●「色香」と「セクシー」の双方を併せ持った宝塚スター 花總まりの残念な空白期間。

末尾ルコ「エロティシズムの話題で知性と感性を鍛えるレッスン」
ビューティーペアやクラッシュ・ギャルズが大人気を博していた時期の女子プロレスが「少女たちのための宝塚」的存在だったことを覚えている方は多いと思うが、わたしはバレエファンになる前は宝塚大劇場へ高速バスでよく足を運び観劇していた。
バレエを上演する会場もほとんどが女性ファンだけれど、少しは男性ファンもいる。
しかし宝塚大劇場となると、少なくともわたしが通っていた時期は、男性客の姿を見かけるのが難しいくらいの割合だった。
かように宝塚歌劇団は女性の心を惹き続けているのである。
わたしが宝塚へ通っていた時期に最も気に入っていたのが長きに渡って娘役トップに君臨していた花總まりで、その美しさに魅了されていた。
顔立ちは和風の美形で多少の白痴美的味わいが魅惑を際立てており、さらにプロポーションは驚異的と言いたくなるほど美しくセクシーで色香も強く漂っていた。
「セクシー」という感覚と「色香」という感覚は、共通項もあるけれど、まったく異なっている部分の方が遥かに大きいと考えるべきである。
わたしは国粋主義者ではないけれど、基本的には日本文化の多くの部分を愛していて、はっきり言えば、「色香」という感覚は「日本人だけ」のものだと考えている。
ここで間違ってはならないのは、「色香という感覚を知る日本人は特別で極めて優秀な国民だ」などと主張しているのではなく、単に「色香という感覚を知る日本人は素晴らしい」と語っているのである。
どこの国民や民族と比べて、どこの国民や民族の方が上とか下とか言い出すと、話はおかしな方向へ流れるものだから。(もちろんわたしも分野によっては多少はそのような感覚を持つけれど、要するにバランス感覚の問題だと思う)
宝塚や花總まりのお話もまたちょいちょいしていくけれど、とても残念だったのは、宝塚対談後、花總まりがすぐ女優に転向しなかったことだ。
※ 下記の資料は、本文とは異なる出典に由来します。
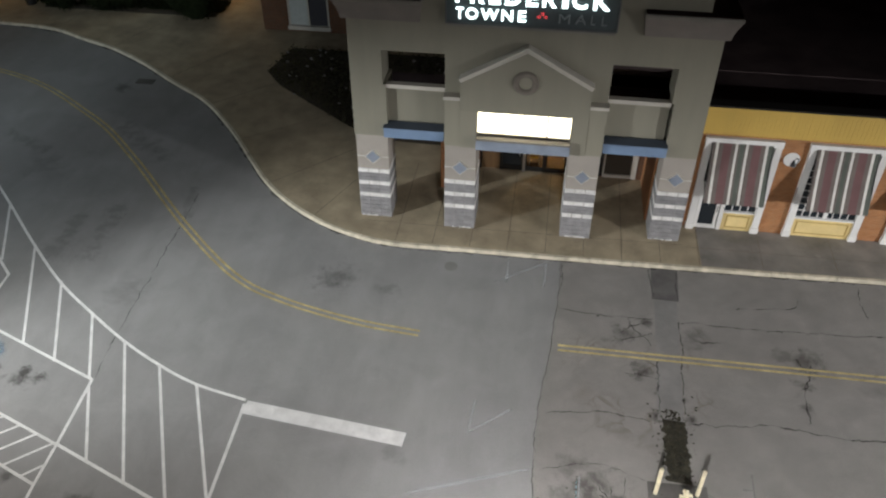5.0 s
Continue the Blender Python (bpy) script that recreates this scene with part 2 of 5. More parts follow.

この一番の原因は、伝えられるところによれば、男役トップだった和央ようかとの「いろいろ」だったとされているが、花總まりほど映画女優としてのポテンシャルを持っていた宝塚スターは、近年ではいなかったとわたしはずっと思っている。
最近大河ドラマなどで花總まりを知った人もいるようだが、女優としてのスタートはいかにも遅過ぎて、日本の芸術文化シーンの大きな損失となってしまった。